And here we are.
In the final week.
Days before the race…
Constantly checking the weather.
It’s going to rain!
Wait, no! There’s sun! LOTS of sun!
Nope…it’s going to be warm. Too warm! NOOOOO.
(OHIO). Too cold!
Look at that projected wind!
It’s like Goldilocks and the three bears. Trying to find that weather that is juuusssst right.
Meanwhile our loved ones are living with our anxiety, having morphed into expert meteorologists overnight.
And you question whether you should get one last speed session in. One last long run.
Can I squeeze in Clocked?
[Oh don’t be fooled, I’M not asking that…but, I know others do].
You get the taper crazies. Your body is telling you to move. You know you need to rest.
The only comfort is the memory of the hard work you have done throughout training.
And, the only thing that haunts you, are the workouts you missed.
But I plan to focus on the good ones.
I’ve also decided to stop the comparisons. With my former self, my former training seasons.
That shit serves no one and nothing.
I’ll never be 2015 Emily. And that’s OK.
We need 2018 Emily to show up and be her best self. To celebrate thatsuccess here and now.
Because, at the end of the day, here’s the thing—
When I started running, I never dreamed I could run a 5k, a 10k, or a half marathon.
Are you kidding me?
I had never imagined running marathons, ultras, or having the potential to qualify for Boston.
I just wanted to be the person who could run 3 miles…and then casually tell EVERYONE at work.
I just wanted to call myself a runner.
Before I knew what anaerobic threshold, negative splits or hitting the wall meant.
I just ran. And I was so freakin’ ecstatic I could.
Like, badass city.
Look out for Emily.
And though I’d love to PR, to go back to Boston, to see my abs again (I will throw a party for their homecoming)…
I need to remember that running was the victory.
And running still is the victory.
If my nerves start to get the best of me come Thursday or Friday night, I’ll think back to the first time I ran five miles:
I was so stinkin’ proud of myself. It was at that moment I qualified myself as "a runner". I never thought I was disciplined enough to make it that far. Other people got up at the crack of dawn, in the dead of winter, or in the holy-shit heat to run. They had something I didn't. I just had excuses.
I remember wishing I had that grit. That toughness. Somehow, somewhere I broke through. I can't remember what made me start but I’m so thankful I did. It was the first time I felt capable of anything.
There was no medal. No race tech shirt. No one around to notice. It was February--at the University Rec Center's indoor track. I ran in the same Nikes that I mowed the yard in.
I had told myself I didn’t deserve running shoes until I became a “runner”. [Again, whatever that means].
I don't even know what my time was. I had no watch. I just counted the laps. 9 made a mile. 45 laps.

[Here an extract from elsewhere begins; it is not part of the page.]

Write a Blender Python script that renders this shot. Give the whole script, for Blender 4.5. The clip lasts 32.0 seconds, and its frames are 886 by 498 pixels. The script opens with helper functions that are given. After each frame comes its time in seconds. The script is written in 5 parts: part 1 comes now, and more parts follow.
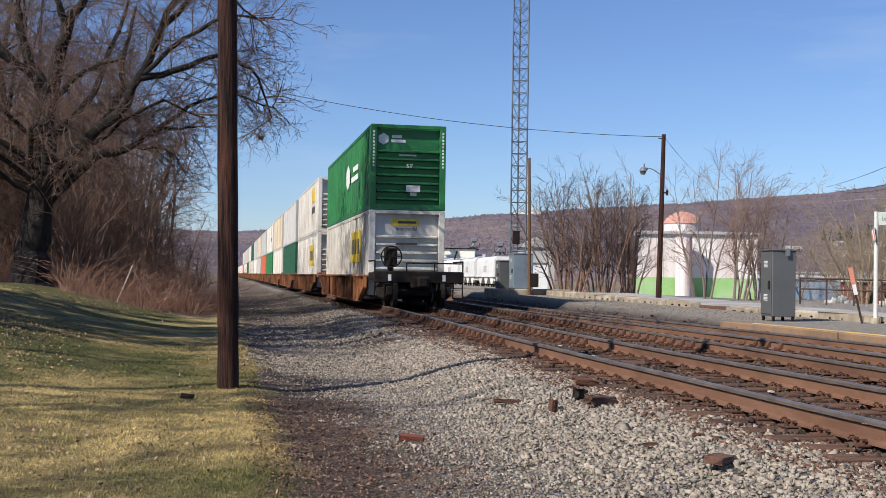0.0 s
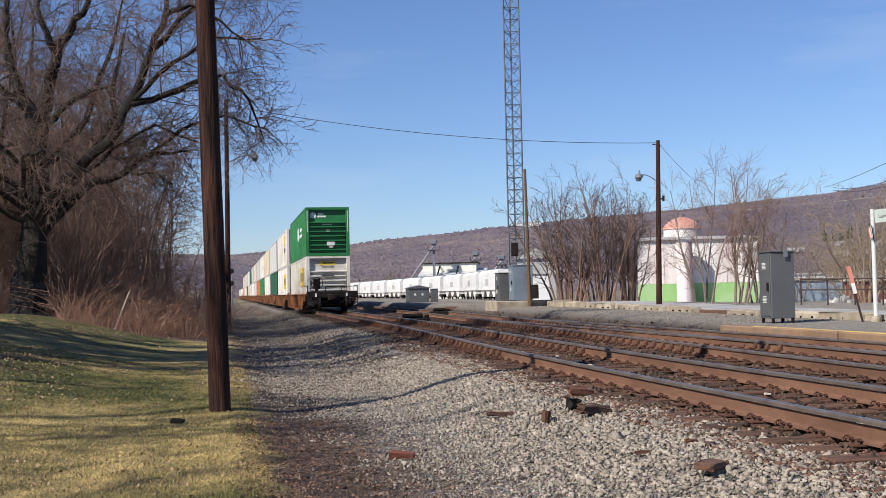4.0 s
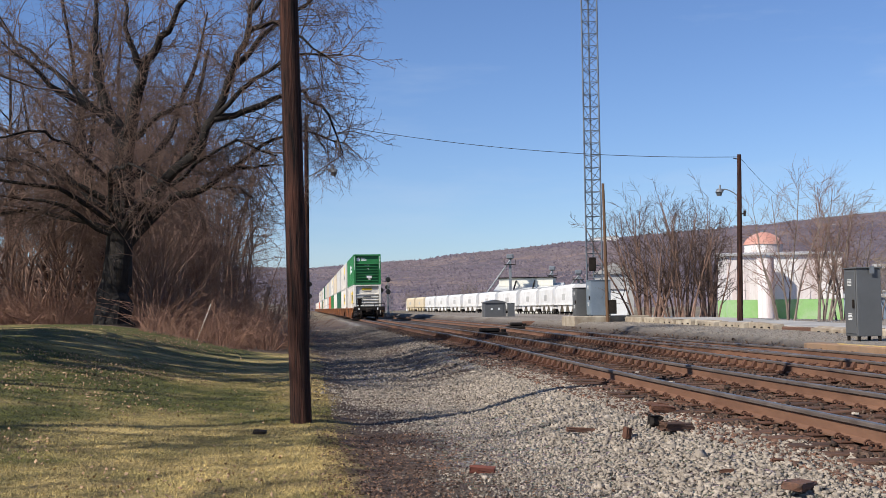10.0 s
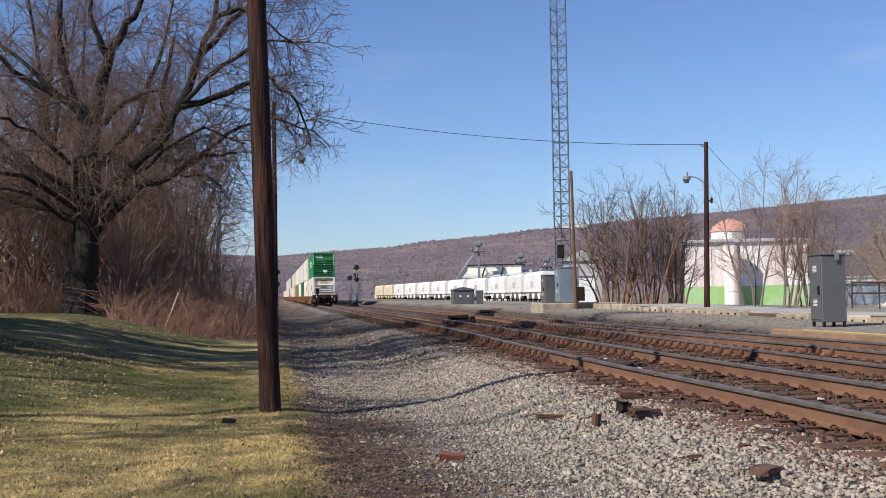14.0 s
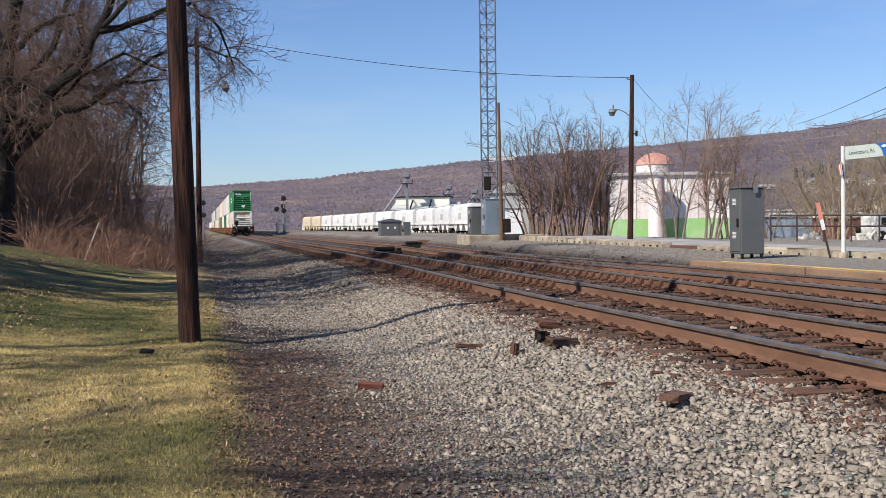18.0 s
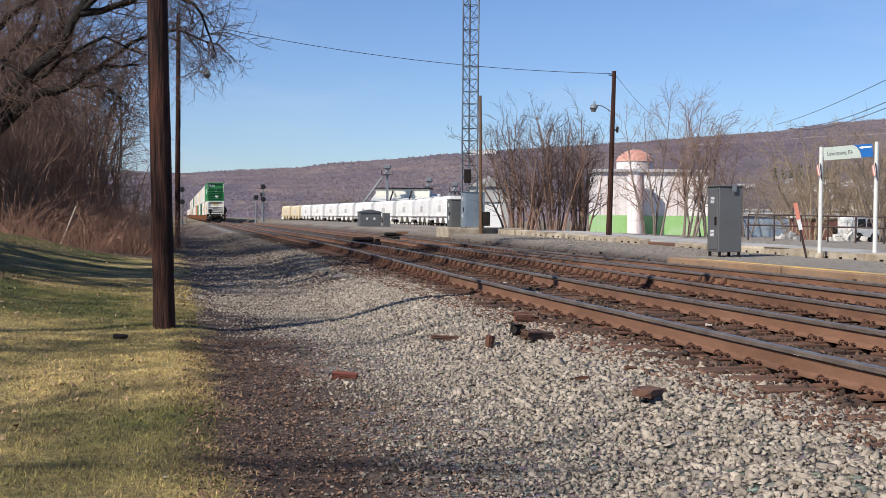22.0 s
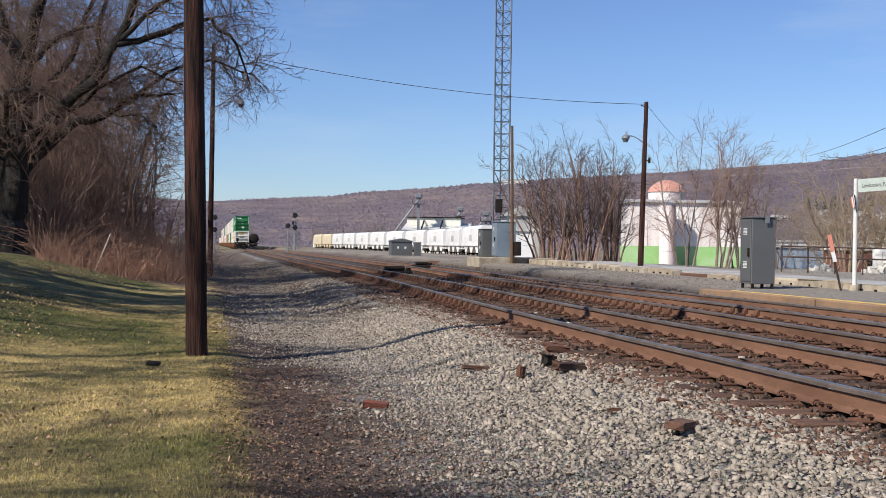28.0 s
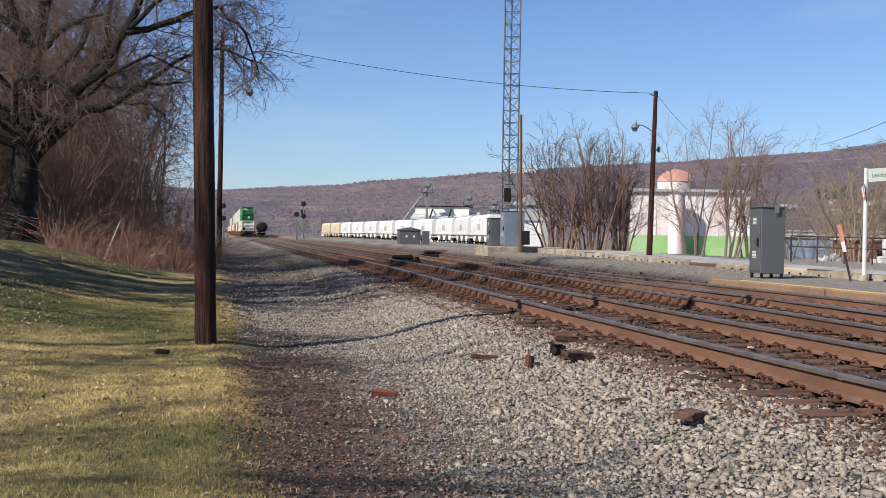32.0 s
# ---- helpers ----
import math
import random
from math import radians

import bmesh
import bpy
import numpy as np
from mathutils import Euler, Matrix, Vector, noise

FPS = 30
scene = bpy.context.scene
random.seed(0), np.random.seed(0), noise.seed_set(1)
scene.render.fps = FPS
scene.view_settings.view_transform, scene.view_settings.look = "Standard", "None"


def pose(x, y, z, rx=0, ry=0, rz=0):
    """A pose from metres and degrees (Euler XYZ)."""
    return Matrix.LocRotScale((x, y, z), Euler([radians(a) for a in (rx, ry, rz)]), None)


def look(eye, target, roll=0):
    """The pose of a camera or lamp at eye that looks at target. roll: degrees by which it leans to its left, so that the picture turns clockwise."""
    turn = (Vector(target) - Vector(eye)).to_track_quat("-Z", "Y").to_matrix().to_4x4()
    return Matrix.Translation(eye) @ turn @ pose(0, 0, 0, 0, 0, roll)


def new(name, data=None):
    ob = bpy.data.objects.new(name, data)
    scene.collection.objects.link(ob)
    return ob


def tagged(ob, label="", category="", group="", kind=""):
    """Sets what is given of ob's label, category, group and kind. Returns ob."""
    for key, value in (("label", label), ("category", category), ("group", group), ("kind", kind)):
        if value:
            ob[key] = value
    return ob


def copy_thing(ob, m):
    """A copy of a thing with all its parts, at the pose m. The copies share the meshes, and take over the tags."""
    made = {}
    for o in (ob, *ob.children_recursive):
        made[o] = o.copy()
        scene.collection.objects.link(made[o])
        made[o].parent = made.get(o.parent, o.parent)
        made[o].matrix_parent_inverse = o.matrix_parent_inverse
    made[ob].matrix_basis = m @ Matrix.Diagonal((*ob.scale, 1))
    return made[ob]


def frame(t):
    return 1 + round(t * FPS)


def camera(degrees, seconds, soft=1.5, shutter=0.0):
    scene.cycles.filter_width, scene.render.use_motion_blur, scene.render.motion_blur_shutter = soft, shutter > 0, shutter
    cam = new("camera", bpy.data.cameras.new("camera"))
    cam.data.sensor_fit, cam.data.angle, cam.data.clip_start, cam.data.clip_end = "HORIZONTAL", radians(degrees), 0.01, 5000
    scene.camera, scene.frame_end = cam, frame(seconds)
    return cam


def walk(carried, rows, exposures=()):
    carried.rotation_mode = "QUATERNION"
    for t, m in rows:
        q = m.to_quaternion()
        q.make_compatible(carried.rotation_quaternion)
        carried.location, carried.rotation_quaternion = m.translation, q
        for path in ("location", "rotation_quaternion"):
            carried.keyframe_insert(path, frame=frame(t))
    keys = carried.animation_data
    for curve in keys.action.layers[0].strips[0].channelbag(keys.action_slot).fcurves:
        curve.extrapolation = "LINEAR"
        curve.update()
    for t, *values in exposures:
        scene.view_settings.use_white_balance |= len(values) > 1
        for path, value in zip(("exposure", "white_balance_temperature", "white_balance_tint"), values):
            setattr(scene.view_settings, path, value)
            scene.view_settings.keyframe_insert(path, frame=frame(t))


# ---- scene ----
cam = camera(42.88, 32.0, 0.8)
PATH = [
    (0, (-0.184, -0.182, 1.686), (-1.256, 19.783, 2.175), 0.91),
    (0.5, (-0.163, -0.150, 1.679), (-0.594, 19.840, 2.132), 0.46),
    (1, (-0.139, -0.155, 1.671), (-0.526, 19.840, 1.934), 0.18),
    (1.5, (-0.149, -0.110, 1.671), (0.183, 19.886, 1.837), -0.07),
    (2, (-0.191, -0.060, 1.674), (0.306, 19.930, 2.049), 0.09),
    (2.5, (-0.179, -0.020, 1.657), (1.011, 19.941, 2.035), -1.21),
    (3, (-0.097, -0.028, 1.667), (0.480, 19.947, 2.496), -0.23),
    (3.5, (-0.043, -0.047, 1.670), (0.100, 19.921, 2.795), -0.38),
    (4, (-0.030, -0.040, 1.668), (-1.134, 19.915, 2.423), -1.26),
    (4.5, (-0.049, -0.022, 1.662), (-1.559, 19.917, 2.062), -1.16),
    (6.5, (-0.068, -0.017, 1.662), (-1.267, 19.946, 1.809), -0.45),
    (7, (-0.063, -0.023, 1.669), (-1.044, 19.951, 1.953), -0.66),
    (7.5, (-0.057, -0.020, 1.670), (-0.908, 19.958, 2.062), -1.53),
    (8, (-0.065, -0.022, 1.671), (-1.067, 19.946, 2.190), -1.18),
    (8.5, (-0.069, -0.028, 1.666), (-1.572, 19.902, 2.402), -0.91),
    (9, (-0.078, -0.039, 1.673), (-2.057, 19.844, 2.534), -0.53),
    (9.5, (-0.074, -0.045, 1.674), (-2.436, 19.793, 2.603), -0.75),
    (10, (-0.073, -0.065, 1.670), (-2.515, 19.758, 2.701), -0.82),
    (10.5, (-0.076, -0.081, 1.672), (-2.585, 19.733, 2.732), -0.83),
    (11, (-0.073, -0.087, 1.670), (-2.612, 19.724, 2.715), -0.90),
    (11.5, (-0.072, -0.095, 1.672), (-2.596, 19.722, 2.642), -0.91),
    (12, (-0.076, -0.080, 1.673), (-2.439, 19.758, 2.595), -1.04),
    (12.5, (-0.078, -0.070, 1.664), (-2.365, 19.779, 2.563), -0.92),
    (13, (-0.085, -0.075, 1.669), (-2.369, 19.777, 2.496), -0.78),
    (13.5, (-0.082, -0.059, 1.672), (-2.155, 19.818, 2.467), -0.82),
    (15.5, (-0.082, -0.069, 1.677), (-1.762, 19.843, 2.494), -1.13),
    (16, (-0.084, -0.038, 1.666), (-1.310, 19.919, 2.123), 0.27),
    (16.5, (-0.089, -0.051, 1.660), (-1.397, 19.905, 1.507), -0.13),
    (17, (-0.082, -0.044, 1.666), (-1.383, 19.912, 1.359), 0.28),
    (17.5, (-0.048, -0.056, 1.666), (-1.241, 19.907, 1.515), -0.64),
    (18, (-0.004, -0.022, 1.654), (-0.652, 19.963, 1.227), -0.80),
    (18.5, (0.033, 0.009, 1.651), (-0.552, 19.993, 1.088), 0.64),
    (19, (-0.003, -0.019, 1.649), (-0.785, 19.956, 1.005), -0.18),
    (19.5, (-0.087, -0.007, 1.645), (-0.452, 19.981, 1.084), -0.21),
    (20, (-0.048, -0.005, 1.651), (-0.350, 19.985, 1.120), 0.86),
    (20.5, (0.026, 0.024, 1.647), (-0.119, 20.019, 1.218), 0.98),
    (21, (0.030, 0.014, 1.645), (-0.152, 20.007, 1.156), 0.30),
    (21.5, (0.018, 0.010, 1.645), (-0.209, 20.001, 1.111), 0.39),
    (22, (0.013, -0.001, 1.643), (-0.265, 19.990, 1.079), 0.46),
    (22.5, (0.004, 0.004, 1.643), (-0.291, 19.993, 1.052), 0.75),
    (23, (0.007, 0.002, 1.644), (-0.323, 19.990, 1.030), 0.97),
    (23.5, (0.012, 0.000, 1.648), (-0.338, 19.989, 1.062), 0.83),
    (24, (0.011, -0.016, 1.652), (-0.413, 19.975, 1.237), 0.39),
    (24.5, (0.008, -0.004, 1.648), (-0.638, 19.984, 1.413), 0.58),
    (25, (0.002, -0.019, 1.653), (-0.763, 19.965, 1.487), 0.79),
    (25.5, (-0.002, -0.016, 1.651), (-0.949, 19.961, 1.580), 0.92),
    (27.5, (0.003, -0.002, 1.647), (-0.832, 19.980, 1.603), 0.84),
    (28, (0.004, -0.018, 1.648), (-0.824, 19.965, 1.597), 0.84),
    (28.5, (-0.001, -0.014, 1.652), (-0.761, 19.971, 1.590), 1.09),
    (29, (-0.001, 0.010, 1.644), (-0.796, 19.994, 1.547), 1.15),
    (29.5, (-0.004, -0.012, 1.653), (-0.845, 19.970, 1.502), 1.03),
    (30, (0.001, -0.011, 1.651), (-0.884, 19.969, 1.483), 1.07),
    (30.5, (-0.004, -0.007, 1.649), (-0.952, 19.970, 1.458), 1.25),
    (31, (-0.001, -0.008, 1.651), (-0.970, 19.967, 1.419), 1.18),
    (31.5, (-0.004, -0.021, 1.653), (-0.978, 19.953, 1.397), 1.10),
    (32, (-0.001, -0.011, 1.651), (-0.975, 19.964, 1.401), 0.96),
]
walk(cam, [(t, look(eye, target, roll)) for t, eye, target, roll in PATH])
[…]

To distract my mind from asking why I would do something like run in a circle 45 times, I’d decide on a letter for each lap…and come up with words starting with that letter.
Parrot. Pirate. Pineapple. Persuasion. Period. Purpose. Professor. Prison.
Yes, this feels like prison. I am in a prison. A multi-lane prison.
STOP IT, EMILY!
Papyrus. Pepper. Paprikash…Billy Crystal.‘When Harry Met Sally’ He was soooo good in that.
Plate. Platelet.‘What is a platelet anyways. It has to do with blood…but I don’t really know after that…”
Porsche. Porpoise. Are those different from dolphins?Passion. Passionfruit. Pathway. Pattern.
I see a pattern. These damn circles.
Lap 1 done.
And I did that 44 more times.
I quietly celebrated...........and called everyone I knew. "Yeah, Amanda? I know we didn't really hit it off as college roommates our freshman year [because you ate my Spicy Nacho Doritos] but guess what?....I'm a runner! No, really! I ran FIVE MILES!"
Maybe the endorphin high I now experience would have helped that roommate dynamic.
I’m going to run Cap City and focus on how grateful I am that I can.
That I’m back in it. That I’m a runner. That five miles is amazing—and I do it.
Because no matter how fast or ‘slow’ my time is when I cross that finish line, it is always a bit of a surprise that I did. That I can do it. That I wasn’t just dreaming last night that I was a runner and woke up wishing I could be a runner.
At the starting line on Saturday morning, I’ll go back in my mind, remember those 45 laps on an indoor track.
The six years of competitive running that followed.
The hardship that made me stop.
And the SOS family that encouraged me to start again.
Wherever you are in this SOS journey, I hope you remember where you started and be damn thankful that you did.